Safi returned to Afghanistan this summer, where she helped the newly chosen female scholarship recipients prepare for a successful transition to American life. She also reconnected with family and friends, such as Fatima Gailani, a powerful and highly respected Afghan woman. She’s the woman in the photograph on Safi’s dorm room wall. She’s also the president of the Afghan Red Crescent Society and well known for her key role in helping write the country’s new constitution. “Fatima-jan is my role model,” Safi says, using the endearment jan that reflects affection and respect. “She is a great woman.”
Our conversation is interrupted by the athan, or call to prayer, singing out from Safi’s laptop. She has it programmed to play five times a day. Although she’s devout, on this particular day she’s not wearing her headscarf. “For me, it’s a choice,” she says. “I wear the chadar when I feel comfortable, but it’s my decision.” She admits that lately she has been so busy that it has been hard to find the time to pray. “But to me,” she says, “studying is a form of prayer. Reading is a form of prayer. If I get up early in the morning to study, to me this is praying.

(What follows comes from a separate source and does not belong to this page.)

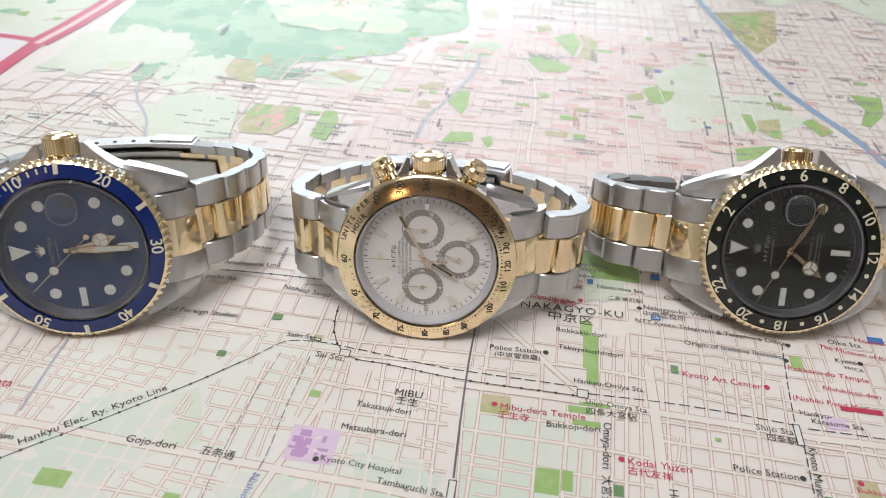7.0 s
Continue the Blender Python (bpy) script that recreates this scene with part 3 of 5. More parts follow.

“I’ve had this desire inside me for a long time,” she continues. “Since I was a child, I have dreamed of being a lawyer. When I was playing, I would pretend to be a lawyer or a judge.” A double major in political science and women’s and gender studies, she hopes to make her dream a reality by attending law school in the United States. After that, she wants to work for the Afghan government, advocating for human rights, especially those of women. “Sometimes I lie awake at night, and I’m so excited about going back to work for my country,” she says. “Up to 2:30 in the morning, I’m awake thinking about all the things I want to do for Afghanistan.”
Sheila McGrory-Klyza is a freelance writer in Bristol, Vermont.